Time for Housekeeping: Take the time for a data audit. Where does your sensitive data live? Are reports neatly organized in specific and restricted folders, or can they be accessed by any employee and are stored in their own download files? Talk to your employees, board members, and any other relevant parties about data security and request that they continually delete any sensitive attachments in their work and personal email folders (including Sent) and in their own computers’ drives.

Control the Access: You are likely already restricting access on some sensitive data, like personnel files. But are you doing that for all sensitive data, like financials? Implementing robust data access governance can go a long way toward reducing the risk of breaches. Review the “need to know” situation when it comes to your data and restrict access to only those who truly require it.

Encourage Smart Sharing

Even if your sensitive data is only restricted to a certain few, there may still need to be file sharing taking place. Encourage employees to password-protect or encrypt sensitive attachments before emailing them, and to communicate the password by phone instead of through email —especially not in the same email as the attachment! (Again, people actually do this.)

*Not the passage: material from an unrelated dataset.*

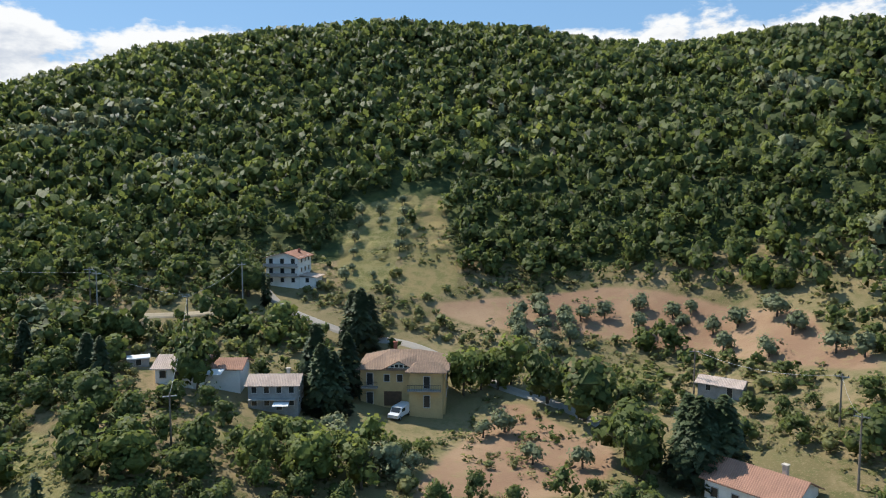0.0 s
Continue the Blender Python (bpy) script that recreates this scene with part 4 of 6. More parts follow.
# ---- single trees ----
def crown_mesh(name, shape_fn, mat):
    v, f, out = shape_fn
    me = bpy.data.meshes.new(name)
    me.from_pydata([tuple(p) for p in v], [], [tuple(int(i) for i in q) for q in f])
    me.attributes.new("outward", "FLOAT_VECTOR", "POINT").data.foreach_set("vector", out.astype(np.float32).ravel())
    me.materials.append(mat)
    return me


def cone_crown(seed, quads, wide, leaf, start=0.08, power=0.9):
    """A conifer's crown of unit height: drooping sprays round a tapering spire."""
    rng = np.random.default_rng(seed)
    h = start + (1 - start) * rng.uniform(0, 1, quads) ** 1.25
    r = wide * (1 - (h - start) / (1 - start)) ** power * rng.uniform(0.55, 1.05, quads) + 0.012
    a = rng.uniform(0, 2 * np.pi, quads)
    spot = np.stack([r * np.cos(a), r * np.sin(a), h], 1)
    out = np.stack([np.cos(a), np.sin(a), rng.uniform(-0.9, 0.2, quads)], 1)
    side = np.stack([-np.sin(a), np.cos(a), rng.uniform(-0.5, 0.5, quads)], 1)
    size = leaf * rng.uniform(0.6, 1.3, quads)[:, None]
    corner = [spot + out * size, spot + side * size * 0.7, spot - out * size * 0.8, spot - side * size * 0.7]
    v = np.stack(corner, 1).reshape(-1, 3)
    f = np.arange(quads * 4).reshape(-1, 4)
    n = 7
    ang = np.arange(n) * 2 * np.pi / n
    rings = [np.stack([wide * 0.7 * k * np.cos(ang), wide * 0.7 * k * np.sin(ang), np.full(n, z)], 1) for z, k in ((start, 0.75), (start + 0.3, 0.66), (0.95, 0.04))]
    base = len(v)
    idx = np.arange(n)
    f = np.concatenate([f] + [np.stack([base + k * n + idx, base + k * n + (idx + 1) % n, base + (k + 1) * n + (idx + 1) % n, base + (k + 1) * n + idx], 1) for k in range(2)])
    v = np.concatenate([v] + rings)
    return v, f, outward_of(v)


def trunk_mesh(seed, high, thick, limbs):
    """A tapered, leaning trunk of unit-tall tree with a few limbs."""
    rng = np.random.default_rng(seed)
    s = Shape()
    top = Vector((rng.uniform(-0.03, 0.03), rng.uniform(-0.03, 0.03), high))
    s.tube((0, 0, -0.08), top, thick, 6, thick * 0.6)
    for _ in range(limbs):
        a = rng.uniform(0, 2 * math.pi)
        s.tube(top, top + Vector((0.2 * math.cos(a), 0.2 * math.sin(a), rng.uniform(0.12, 0.3))), thick * 0.5, 5, thick * 0.15)
    return s.mesh("trunk", BARK)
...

Same Server, Less Problems

Your team has control over your own email server, but not Gmail’s or Hotmail’s or Yahoo’s. Non-staff who are regularly sent sensitive data (i.e. your board) should be provided with email accounts from your organization’s server, with correspondence from you going to only those accounts.

Gaining control over unstructured data can feel like trying to rake leaves in a windstorm. The good news, however, is that every little bit helps. By implementing stringent governance on your unstructured data, you can greatly reduce your risk surface, making it much more difficult for cyberattackers to succeed.